Now, that was the study that recommended legislation to create the Budget Committee. I served on that committee the first year. The law provides for a tentative spending target first, which we are supposed to aim for, and later a final ceiling and a reconciliation if the total exceeds the limit.
I can fully appreciate the position of the President, and the Office of Management and Budget that comes under the President, with the election and the promise to do something about inflation.
What disturbs me is the fact that, in the last few weeks in particular, attention has been given to making cuts in order to carry out campaign promises, as against cuts that reflect good economics. That's a matter of judgment and I don't mean to question anybody's good intention, but that's the way I see it.
I frequently say in Congress, and it works the same way in the Executive Branch, that when you work towards what you believe in you'll always get less than you believe in, but you have to defend it from those who think you got too much and those who think you got too little. If you just want to record your views without working toward your beliefs, you might as well stay at home and write the editor.
So, I recognize the difficulties, but when I look at the recommendations sent down in the budget, I can't help but think that perhaps they are not putting first things first.
I think a big part of the economic problem we face today is that we've gone overboard with spending in many, many areas. But many people have been convinced that cutting the budget will solve everything, and goodness knows, I hope it does, but I think that is overly optimistic. Then, what bothers me further, as I study the budget, is that we are not cutting out and saving, we are just cutting it out over here, and giving it to additional military spending.

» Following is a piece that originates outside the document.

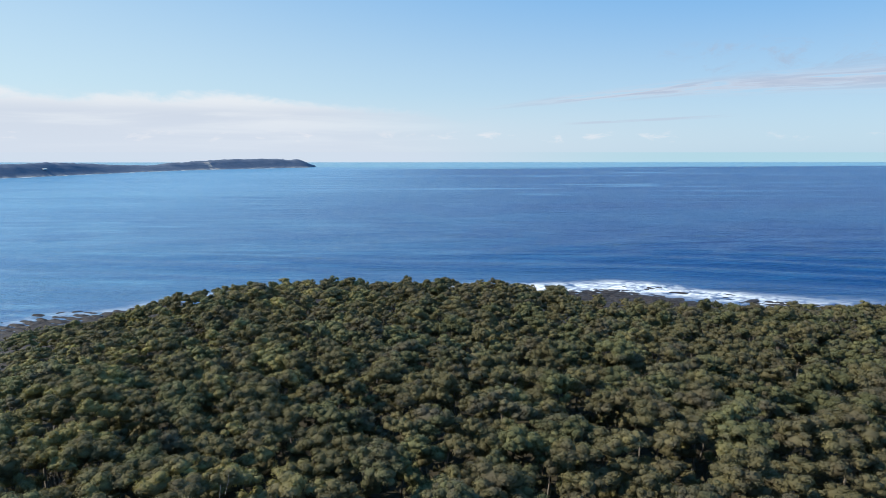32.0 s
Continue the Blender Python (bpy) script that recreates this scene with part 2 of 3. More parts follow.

I ran across a statement that I haven't seen in years, and I read it for the record. Quote: “I am convinced defense is only one of the factors that enter into our determinations for defense spending. The others are pump priming, spreading the immediate benefits of defense spending, taking care of all services, giving all defense contractors a fair share, spreading the military bases to include all sections.
"There is no state in the Union and hardly a district in a state which doesn't have defense spending, contracting, or a defense establishment. We see the effect in public and Congressional insistence on continuing contracts, or operating military bases though the need is expired.”